Monday 24, July 2017 by Nabilah Annuar

KFH would benefit from potential merger with AUB, says Moody's

Although the merger would present significant integration challenges owing to the banks’ geographically dispersed asset bases, it would be credit positive for KFH.

Last Tuesday, Kuwait Finance House (KFH, A1 stable, ba11) disclosed that it is studying a merger with Bahrain-based Ahli United Bank (AUB, unrated). In spite of the fact that a merger will probably present significant integration challenges owing to the banks’ geographically dispersed asset bases, it would be credit positive for KFH. The merger would strengthen and diversify KFH’s business, support its profitability and overall credit quality, and offer benefits from potential economies of scale and increased lending opportunities in a slowing economic environment.

If successfully completed, the transaction would create the sixth-largest bank in the GCC, with approximately $85 billion in total assets as of year-end 2016. The merger is at an early stage of evaluation, with financial analysis underway. If successfully concluded and the banks agree on a price, the transaction would require approvals from relevant authorities and the banks’ respective shareholders before starting the integration process. The merger study comes as low oil prices slow economic growth across the GCC and subdued credit growth.

If successful, the merger would expand KFH’s banking operations, which are primarily focused in Kuwait and Turkey, and include relatively small operations in Malaysia and Bahrain.
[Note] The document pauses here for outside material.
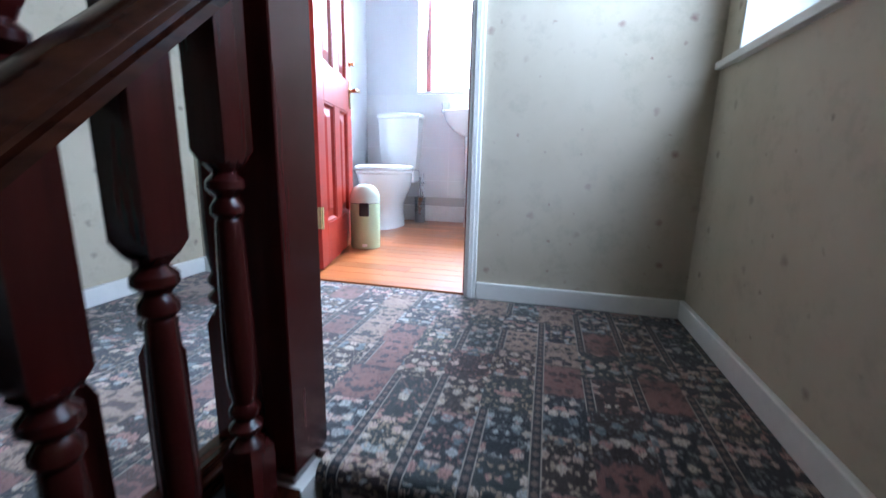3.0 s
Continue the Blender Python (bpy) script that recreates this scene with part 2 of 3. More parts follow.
PLASTIC = plain("white_plastic", (0.76, 0.76, 0.73), 0.24, var=0.02, scale=2, bumps=0.0, wear=0.03)
TRAY = plain("white_acrylic", (0.80, 0.81, 0.81), 0.16, var=0.02, scale=3, bumps=0.03, coat=0.3)
CHROME = plain("chrome", (0.75, 0.76, 0.78), 0.12, 1.0, var=0.04, bumps=0.0)
STEEL = plain("brushed_steel", (0.30, 0.30, 0.305), 0.28, 1.0, var=0.1, bumps=0.1)
# chrome darkened in its colour in place of the dark reflections on thin wire
WIRE = plain("chrome_wire_dark_reflection", (0.10, 0.10, 0.105), 0.25, 1.0, var=0.1, bumps=0.0)
BRASS = plain("polished_brass", (0.62, 0.45, 0.22), 0.2, 1.0, var=0.1, bumps=0.03)
RUBBER = plain("black_plastic", (0.015, 0.015, 0.016), 0.4, var=0.2)
CARPET = carpet("patchwork_carpet")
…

In addition to Bahrain, AUB has principal subsidiaries in the UK, Kuwait, Iraq, and Egypt, and has an associate in Oman. The merger has the potential to provide economies of scale and synergies in the markets where both banks have operations.
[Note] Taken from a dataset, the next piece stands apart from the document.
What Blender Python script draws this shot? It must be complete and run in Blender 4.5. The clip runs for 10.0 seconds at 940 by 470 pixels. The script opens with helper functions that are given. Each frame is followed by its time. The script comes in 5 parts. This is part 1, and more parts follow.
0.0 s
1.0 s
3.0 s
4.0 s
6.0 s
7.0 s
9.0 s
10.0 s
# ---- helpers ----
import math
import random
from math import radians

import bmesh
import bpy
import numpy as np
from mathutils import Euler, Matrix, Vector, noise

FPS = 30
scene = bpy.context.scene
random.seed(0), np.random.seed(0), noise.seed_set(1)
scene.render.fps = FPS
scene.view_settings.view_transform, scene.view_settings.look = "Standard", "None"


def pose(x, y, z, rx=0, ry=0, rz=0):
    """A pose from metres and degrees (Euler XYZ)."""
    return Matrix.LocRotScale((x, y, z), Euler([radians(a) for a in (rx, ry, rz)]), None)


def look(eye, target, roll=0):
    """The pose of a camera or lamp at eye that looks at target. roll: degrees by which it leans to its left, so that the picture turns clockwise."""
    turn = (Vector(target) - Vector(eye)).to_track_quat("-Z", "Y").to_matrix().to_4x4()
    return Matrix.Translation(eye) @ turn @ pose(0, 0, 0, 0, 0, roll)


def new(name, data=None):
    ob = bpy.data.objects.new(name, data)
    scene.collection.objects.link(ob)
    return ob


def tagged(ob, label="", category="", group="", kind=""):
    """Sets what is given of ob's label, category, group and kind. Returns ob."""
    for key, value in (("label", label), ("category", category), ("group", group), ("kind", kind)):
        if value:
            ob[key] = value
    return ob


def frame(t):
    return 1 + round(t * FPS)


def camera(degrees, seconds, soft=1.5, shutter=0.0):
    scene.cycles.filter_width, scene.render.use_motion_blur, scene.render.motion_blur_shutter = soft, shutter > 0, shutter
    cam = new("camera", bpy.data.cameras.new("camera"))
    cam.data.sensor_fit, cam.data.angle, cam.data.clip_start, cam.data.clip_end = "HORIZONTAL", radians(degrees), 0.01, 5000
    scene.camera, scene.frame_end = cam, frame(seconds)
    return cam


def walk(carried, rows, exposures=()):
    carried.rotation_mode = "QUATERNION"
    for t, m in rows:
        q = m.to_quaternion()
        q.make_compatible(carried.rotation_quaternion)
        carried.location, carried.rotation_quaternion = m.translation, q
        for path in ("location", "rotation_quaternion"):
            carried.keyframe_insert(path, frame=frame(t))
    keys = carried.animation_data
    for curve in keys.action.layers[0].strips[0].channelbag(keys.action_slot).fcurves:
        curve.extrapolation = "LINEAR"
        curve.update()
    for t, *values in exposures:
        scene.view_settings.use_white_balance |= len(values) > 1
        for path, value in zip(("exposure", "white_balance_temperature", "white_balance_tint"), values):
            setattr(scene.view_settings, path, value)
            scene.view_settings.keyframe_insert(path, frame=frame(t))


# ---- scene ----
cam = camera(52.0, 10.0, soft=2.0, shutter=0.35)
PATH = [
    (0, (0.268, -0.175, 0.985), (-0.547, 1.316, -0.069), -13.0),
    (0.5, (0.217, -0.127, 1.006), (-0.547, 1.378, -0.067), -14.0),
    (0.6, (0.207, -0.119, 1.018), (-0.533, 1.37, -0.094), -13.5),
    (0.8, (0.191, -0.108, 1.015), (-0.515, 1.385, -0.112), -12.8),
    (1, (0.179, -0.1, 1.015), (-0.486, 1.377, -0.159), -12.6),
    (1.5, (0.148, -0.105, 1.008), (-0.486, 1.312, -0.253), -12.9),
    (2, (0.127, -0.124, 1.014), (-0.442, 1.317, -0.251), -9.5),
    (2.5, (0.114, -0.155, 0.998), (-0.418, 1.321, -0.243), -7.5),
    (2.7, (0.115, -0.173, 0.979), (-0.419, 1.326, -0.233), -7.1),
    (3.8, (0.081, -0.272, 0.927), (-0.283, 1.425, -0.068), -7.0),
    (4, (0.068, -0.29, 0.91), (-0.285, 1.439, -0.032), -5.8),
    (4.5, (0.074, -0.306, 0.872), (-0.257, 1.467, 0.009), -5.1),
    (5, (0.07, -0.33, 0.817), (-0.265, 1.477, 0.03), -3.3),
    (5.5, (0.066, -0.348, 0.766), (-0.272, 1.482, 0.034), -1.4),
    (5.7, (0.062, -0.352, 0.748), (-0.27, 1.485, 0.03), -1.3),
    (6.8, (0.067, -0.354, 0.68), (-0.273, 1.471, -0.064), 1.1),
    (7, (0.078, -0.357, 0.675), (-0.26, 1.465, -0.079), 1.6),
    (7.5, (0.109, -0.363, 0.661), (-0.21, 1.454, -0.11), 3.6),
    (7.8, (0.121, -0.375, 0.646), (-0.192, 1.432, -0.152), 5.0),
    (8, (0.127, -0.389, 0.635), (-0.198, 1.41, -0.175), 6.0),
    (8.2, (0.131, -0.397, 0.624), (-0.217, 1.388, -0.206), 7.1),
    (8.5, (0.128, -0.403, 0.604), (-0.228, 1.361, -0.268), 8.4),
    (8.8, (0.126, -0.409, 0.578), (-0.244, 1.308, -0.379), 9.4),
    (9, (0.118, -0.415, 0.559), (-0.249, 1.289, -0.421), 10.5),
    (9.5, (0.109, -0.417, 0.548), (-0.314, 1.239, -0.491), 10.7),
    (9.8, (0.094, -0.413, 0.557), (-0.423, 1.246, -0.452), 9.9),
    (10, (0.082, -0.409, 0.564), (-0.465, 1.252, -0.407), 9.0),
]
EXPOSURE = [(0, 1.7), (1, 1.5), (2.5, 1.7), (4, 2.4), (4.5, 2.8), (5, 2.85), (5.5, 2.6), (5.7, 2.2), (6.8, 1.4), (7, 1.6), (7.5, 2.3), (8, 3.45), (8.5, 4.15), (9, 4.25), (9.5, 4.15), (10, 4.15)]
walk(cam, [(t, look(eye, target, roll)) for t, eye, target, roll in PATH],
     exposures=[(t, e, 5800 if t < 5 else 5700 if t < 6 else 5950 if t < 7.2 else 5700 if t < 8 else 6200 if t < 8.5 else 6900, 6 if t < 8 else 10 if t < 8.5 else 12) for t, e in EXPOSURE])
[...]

A merger would result in KFH becoming Kuwait’s largest bank, overtaking the current leader, National Bank of Kuwait (Aa3 stable, a3), but would remain the world’s second-largest Islamic bank behind Saudi Arabia-based Al Rajhi Bank (A1 stable, a3). We would expect the merged entity’s enhanced franchise to benefit from the growth of Islamic assets in the GCC. In Kuwait, that share has increased to around 40 per cent as of the end of 2016 from around 35 per cent as of the end of 2010, and ranks second in the GCC behind Saudi Arabia. Although Islamic asset growth is occurring throughout the GCC, the conversion of conventional banks to fully Shari'ah-compliant Islamic banks is aiding the growth in Kuwait. We expect Islamic banks’ credit growth to exceed that of conventional banks, notwithstanding an overall moderation of GCC credit growth because of lower oil prices.

Moody’s expect that there would be considerable integration challenges with this merger, given the banks’ geographically dispersed operations. Other risks include how the structure and strategy of the merged entity could change KFH’s overall risk profile, both in terms of solvency (capital and profitability) and liquidity (liquid assets and access to funding).